- _Task_:
From the listing below, extract every line in which the word "that" appears.

(Collected data)
┌──

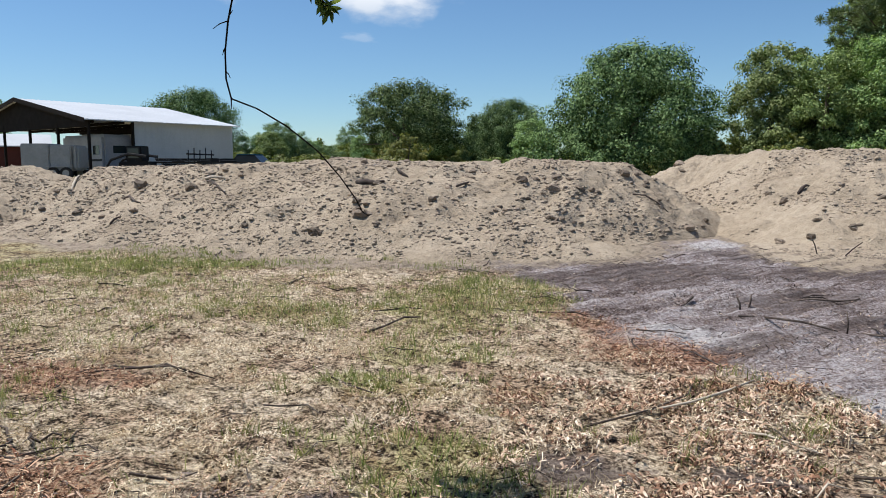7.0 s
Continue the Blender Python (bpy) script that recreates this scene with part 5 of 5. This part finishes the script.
def build_yard():
    # enclosed cargo trailer
    ob = thing("cargo_trailer", "grey enclosed box trailer with two wheels a side", "trailer", at=pose(-38.6, 34.0, 0.72, 0, 0, 30))
    part("box_body", Shape().box((-1.7, -0.95, 0.45), (-0.1, 0.95, 2.05), bevel=0.05), M_GREYP, ob)
    part("rear_body", Shape().box((-0.1, -0.92, 0.45), (1.1, 0.92, 1.97), bevel=0.05), M_GREYP, ob)
    part("nose", Shape().box((1.1, -0.8, 0.5), (1.45, 0.8, 1.95), bevel=0.12), M_GREYP, ob)
    part("hitch", Shape().box((1.45, -0.06, 0.42), (2.6, 0.06, 0.54)), M_BLACK, ob)
    part("jockey_leg", Shape().box((2.4, -0.04, 0.0), (2.48, 0.04, 0.5)), M_BLACK, ob)
    for x in (0.1, 0.82):
        for y in (-0.98, 0.98):
            wheel(ob, x, y, 0.34, 0.2)
    part("fender", Shape().box((-0.3, -1.06, 0.70), (1.2, -0.95, 0.77), bevel=0.02), M_SHADED_WHITE, ob)
    # camper parked in the open bay
    ob = thing("camper", "white travel trailer parked in the open barn", "camper", at=BARN @ pose(2.4, 3.6, 0, 0, 0, 90))
    part("body", Shape().box((-2.9, -1.1, 0.55), (2.7, 1.1, 2.85), bevel=0.16), M_SHADED_WHITE, ob)
    part("window", Shape().box((-2.4, 1.1, 1.5), (-1.6, 1.125, 2.1), bevel=0.01), M_GLASS, ob)
    part("window", Shape().box((-2.925, -0.5, 1.6), (-2.9, 0.4, 2.1), bevel=0.01), M_GLASS, ob)
    part("stripe", Shape().box((-2.7, 1.1, 1.05), (2.5, 1.118, 1.2)), M_BLACK, ob)
    for y in (-0.9, 0.9):
        for x in (-0.5, 0.4):
            wheel(ob, x, y, 0.34, 0.2)
    # compact black loader
    ob = thing("skid_loader", "black compact loader with raised arms beside the barn", "loader", at=pose(-36.2, 37.6, 0.75, 0, 0, 200))
    part("chassis", Shape().box((-1.0, -0.6, 0.35), (0.9, 0.6, 1.0), bevel=0.06), M_BLACK, ob)
    part("cab", Shape().box((-0.55, -0.5, 1.0), (0.45, 0.5, 1.95), bevel=0.05), M_BLACK, ob)
    part("cab_window", Shape().box((0.452, -0.38, 1.12), (0.465, 0.38, 1.8)), M_GLASS, ob)
    part("cab_window", Shape().box((-0.4, 0.502, 1.2), (0.3, 0.515, 1.8)), M_GLASS, ob)
    for y in (-0.68, 0.68):
        part("arm", Shape().tube([(-1.0, y, 1.3), (0.2, y, 1.45), (1.3, y, 1.1), (1.7, y, 0.5)], [0.09, 0.09, 0.08, 0.07], 6), M_BLACK, ob)
        for x in (-0.6, 0.55):
            wheel(ob, x, y * 0.95, 0.38, 0.26)
    part("bucket", Shape().box((1.6, -0.85, 0.15), (2.1, 0.85, 0.65), bevel=0.08), M_BLACK, ob)
    # flat trailer with a load of dark poles and frames
    ob = thing("flat_trailer", "low black flat trailer loaded with dark pipes", "trailer", at=pose(-34.4, 41.0, 0.75, 0, 0, 70))
    part("deck", Shape().box((-3.2, -1.0, 0.62), (3.2, 1.0, 0.76), bevel=0.02), M_BLACK, ob)
    for y in (-1.02, 1.02):
        part("side_rail", Shape().tube([(-3.2, y, 0.95), (3.2, y, 0.95)], [0.035, 0.035], 6), M_BLACK, ob)
        for x in (-0.5, 0.35):
            wheel(ob, x, y * 0.8, 0.34, 0.2)
    rnd = random.Random(3)
    for k in range(9):
        y, z = rnd.uniform(-0.8, 0.8), 0.83 + 0.11 * (k % 4)
        part("pipe", Shape().tube([(-3.0 + rnd.uniform(0, 0.7), y, z), (3.3 - rnd.uniform(0, 0.9), y + rnd.uniform(-0.2, 0.2), z)], [0.05, 0.05], 7), M_BLACK, ob)
    for k in range(5):
        x = -0.6 + 0.4 * k
        part("stake_post", Shape().tube([(x, 0.3, 0.76), (x + 0.03, 0.3, 1.75 + 0.15 * (k % 2))], [0.04, 0.035], 6), M_BLACK, ob)
    for k in range(7):
        x, y = rnd.uniform(-2.4, 2.2), rnd.uniform(-0.7, 0.7)
        part("loose_frame", Shape().box((x, y - 0.3, 0.9), (x + rnd.uniform(0.3, 0.9), y + 0.3, 0.98 + 0.12 * (k % 3)), bevel=0.01), M_BLACK, ob)
    part("cross_bar", Shape().tube([(-0.7, 0.3, 1.5), (1.2, 0.3, 1.45)], [0.05, 0.05], 6), M_BLACK, ob)
    # a low red shed seen through the open end of the barn
    ob = thing("storage_shed", "small dark-red shed with a low white roof beyond the barn", "shed", at=pose(-63.6, 47.8, 1.1, 0, 0, 55))
    for x0, x1, y0, y1 in ((-3, 3, -2.0, -1.9), (-3, 3, 1.9, 2.0), (-3, -2.9, -1.9, 1.9), (2.9, 3, -1.9, 1.9)):
        part("wall", Shape().box((x0, y0, 0), (x1, y1, 2.2)), M_SHED_RED, ob)
    for sgn in (-1, 1):
        s = Shape()
        s.v = [(-3.3, sgn * 2.3, 2.1), (3.3, sgn * 2.3, 2.1), (3.3, 0, 3.2), (-3.3, 0, 3.2), (-3.3, sgn * 2.3, 2.2), (3.3, sgn * 2.3, 2.2), (3.3, 0, 3.3), (-3.3, 0, 3.3)]
        s.f = [(0, 1, 2, 3), (7, 6, 5, 4), (0, 4, 5, 1), (1, 5, 6, 2), (3, 7, 4, 0), (2, 6, 7, 3)]
        part("roof", s, M_ROOF, ob, "white metal roof")
    # blue car beyond the barn
    ob = thing("car", "teal-blue parked car beyond the barn", "car", at=pose(-41.2, 54.4, 0.80, 0, 0, 12) @ Matrix.Scale(1.15, 4))
    part("body", Shape().box((-2.1, -0.85, 0.3), (2.1, 0.85, 0.85), bevel=0.14), M_BLUE, ob)
    s = Shape()
    s.v = [(-1.5, -0.78, 0.84), (1.0, -0.78, 0.84), (1.0, 0.78, 0.84), (-1.5, 0.78, 0.84), (-1.05, -0.62, 1.42), (0.35, -0.62, 1.42), (0.35, 0.62, 1.42), (-1.05, 0.62, 1.42)]
    s.f = [(0, 1, 5, 4), (1, 2, 6, 5), (2, 3, 7, 6), (3, 0, 4, 7), (4, 5, 6, 7)]
    part("windows", s, M_GLASS, ob)
    part("roof", Shape().box((-1.1, -0.64, 1.40), (0.4, 0.64, 1.47), bevel=0.03), M_BLUE, ob)
    for x in (-1.3, 1.3):
        for y in (-0.8, 0.8):
            wheel(ob, x, y, 0.32, 0.2)


build_barn()
build_yard()
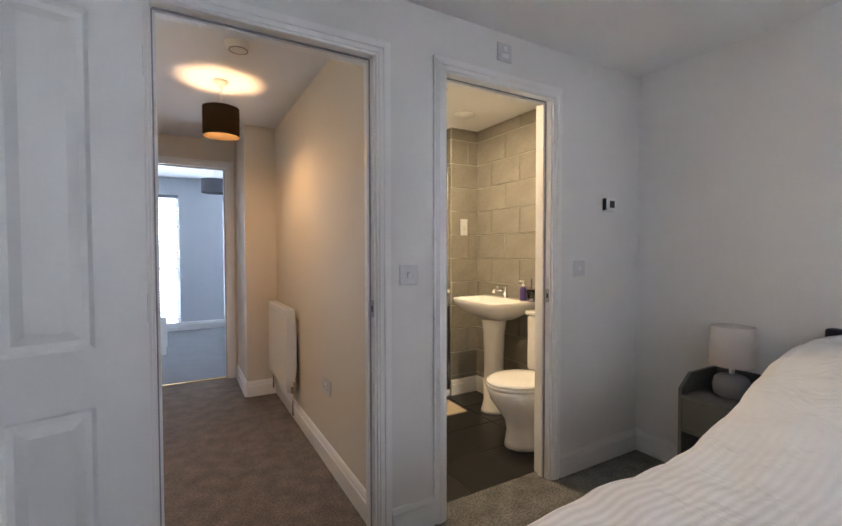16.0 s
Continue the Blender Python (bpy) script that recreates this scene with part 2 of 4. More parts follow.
def duvet_mat():
    """White cotton with a puckered stripe along the bed over its lower half, and creases."""
    m = mat("white_duvet_cotton", (0.74, 0.75, 0.78), 0.92, vary=0.03, scale=8, sheen=0.15)
    nt = m.node_tree
    bs = nt.nodes["Principled BSDF"]
    src = bs.inputs["Base Color"].links[0].from_socket
    tc = nt.nodes.new("ShaderNodeTexCoord")
    wv = nt.nodes.new("ShaderNodeTexWave")
    wv.bands_direction = "Y"
    wv.inputs["Scale"].default_value, wv.inputs["Distortion"].default_value = 12.0, 0.8
    wv.inputs["Detail"].default_value, wv.inputs["Detail Scale"].default_value = 1.0, 0.6
    nt.links.new(tc.outputs["Object"], wv.inputs["Vector"])
    sep = nt.nodes.new("ShaderNodeSeparateXYZ")
    nt.links.new(tc.outputs["Object"], sep.inputs[0])
    msk = nt.nodes.new("ShaderNodeMapRange")
    msk.interpolation_type = "SMOOTHSTEP"
    msk.inputs[1].default_value, msk.inputs[2].default_value = 0.75, 1.5
    nt.links.new(sep.outputs[0], msk.inputs[0])
    mul = nt.nodes.new("ShaderNodeMath")
    mul.operation = "MULTIPLY"
    nt.links.new(wv.outputs[1], mul.inputs[0])
    nt.links.new(msk.outputs[0], mul.inputs[1])
    tone = nt.nodes.new("ShaderNodeMix")
    tone.data_type = "RGBA"
    tone.inputs[7].default_value = (0.62, 0.63, 0.66, 1)
    nt.links.new(src, tone.inputs[6])
    nt.links.new(mul.outputs[0], tone.inputs[0])
    nt.links.new(tone.outputs[2], bs.inputs["Base Color"])
    nz = nt.nodes.new("ShaderNodeTexNoise")
    nz.inputs["Scale"].default_value, nz.inputs["Detail"].default_value, nz.inputs["Distortion"].default_value = 7.0, 5.0, 1.2
    nt.links.new(tc.outputs["Object"], nz.inputs["Vector"])
    b1, b2 = nt.nodes.new("ShaderNodeBump"), nt.nodes.new("ShaderNodeBump")
    b1.inputs["Strength"].default_value, b1.inputs["Distance"].default_value = 0.75, 0.030
    b2.inputs["Strength"].default_value, b2.inputs["Distance"].default_value = 0.4, 0.004
    nt.links.new(nz.outputs[0], b1.inputs["Height"])
    nt.links.new(mul.outputs[0], b2.inputs["Height"])
    nt.links.new(b1.outputs[0], b2.inputs["Normal"])
    nt.links.new(b2.outputs[0], bs.inputs["Normal"])
    return m


M_DUVET = duvet_mat()


def stretch(m, sx, sy, sz):
    """Draws out every noise of a material along one way, as wood grain is."""
    nt = m.node_tree
    mp = nt.nodes.new("ShaderNodeMapping")
    mp.inputs["Scale"].default_value = (sx, sy, sz)
    tc = [n for n in nt.nodes if n.bl_idname == "ShaderNodeTexCoord"][0]
    nt.links.new(tc.outputs["Object"], mp.inputs[0])
    for n in nt.nodes:
        if n.bl_idname == "ShaderNodeTexNoise":
            nt.links.new(mp.outputs[0], n.inputs["Vector"])


stretch(M_OAK, 0.6, 6.0, 6.0)


# ---- helpers of this scene ----
def box(bm, x0, y0, z0, x1, y1, z1, bevel=0.0, m=None):
    """Adds a box between two corners, with its edges bevelled."""
    g = bmesh.ops.create_cube(bm, size=1)
    vs = g["verts"]
    for v in vs:
        v.co = Vector(((x0 + x1) / 2 + v.co.x * (x1 - x0), (y0 + y1) / 2 + v.co.y * (y1 - y0), (z0 + z1) / 2 + v.co.z * (z1 - z0)))
    if m is not None:
        bmesh.ops.transform(bm, matrix=m, verts=vs)
    if bevel:
        es = list({e for v in vs for e in v.link_edges})
        bmesh.ops.bevel(bm, geom=es, offset=bevel, segments=2, profile=0.5, affect="EDGES")


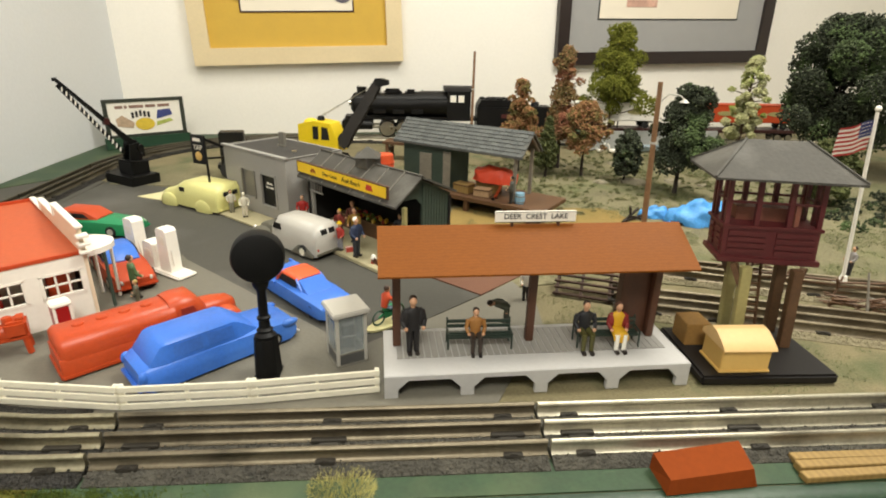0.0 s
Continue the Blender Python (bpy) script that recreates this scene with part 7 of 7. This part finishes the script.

└──

- _Solution to the problem_:
Continue the Blender Python (bpy) script that recreates this scene with part 5 of 5. This part finishes the script.
Continue the Blender Python (bpy) script that recreates this scene with part 2 of 4. More parts follow.
Continue the Blender Python (bpy) script that recreates this scene with part 7 of 7. This part finishes the script.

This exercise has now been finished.